Question

Construct AB = 8.5cm. Divide it in the ratio 5:7. Write steps of construction

Answer 1

Hint: Use basic proportionality theorem to divide the line segment in the ratio 5:7. Create a line segment in which we know the point which divides that line segment in 5:7 ratio with an acute angle to the given line segment. Form a triangle with these line segments. Through the 5:7 division point of the created line segment, draw a line parallel to the base of the triangle. The point at which this line intersects the original line segment will be the 5:7 division point,

Complete step-by-step answer:

Steps of construction:
[1] Draw a line segment AB = 8.5 cm.
[2] Construct an acute angle B’AB.
[3] Mark 12 equidistant points on B’A such that $A{{A}_{1}}={{A}_{1}}{{A}_{2}}=\cdots ={{A}_{11}}{{A}_{12}}$
[4] Join ${{A}_{12}}B$
[5] Through ${{A}_{5}}$ draw a line parallel to ${{A}_{12}}B$
[6] Let the line intersect AB at C.
[7] Hence C is the point which divides AB in the ratio 5:7.

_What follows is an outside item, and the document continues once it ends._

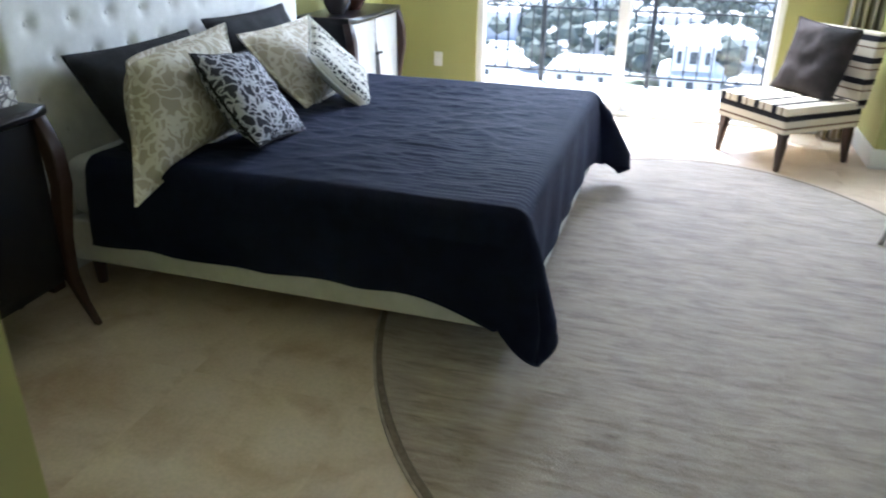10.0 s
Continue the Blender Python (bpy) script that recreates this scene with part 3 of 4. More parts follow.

Note: Justification of the construction:
Since ${{A}_{5}}C\parallel {{A}_{7}}B$ we have by basic proportionality theorem
$\dfrac{A{{A}_{5}}}{A{{A}_{12}}}=\dfrac{AC}{AB}$
We know that $A{{A}_{5}}=5A{{A}_{1}}$ and $A{{A}_{12}}=12A{{A}_{1}}$
Hence $\dfrac{AC}{AB}=\dfrac{5}{12}$
We know that $\dfrac{a}{b}=\dfrac{c}{d}\Rightarrow \dfrac{a}{b-a}=\dfrac{c}{d-c}$
Using, we get
$\dfrac{AC}{AB-AC}=\dfrac{5}{12-5}$
But AB-AC = BC
Hence, we have
$\dfrac{AC}{BC}=\dfrac{5}{7}$
Hence C divides AB in the ratio of 5:7.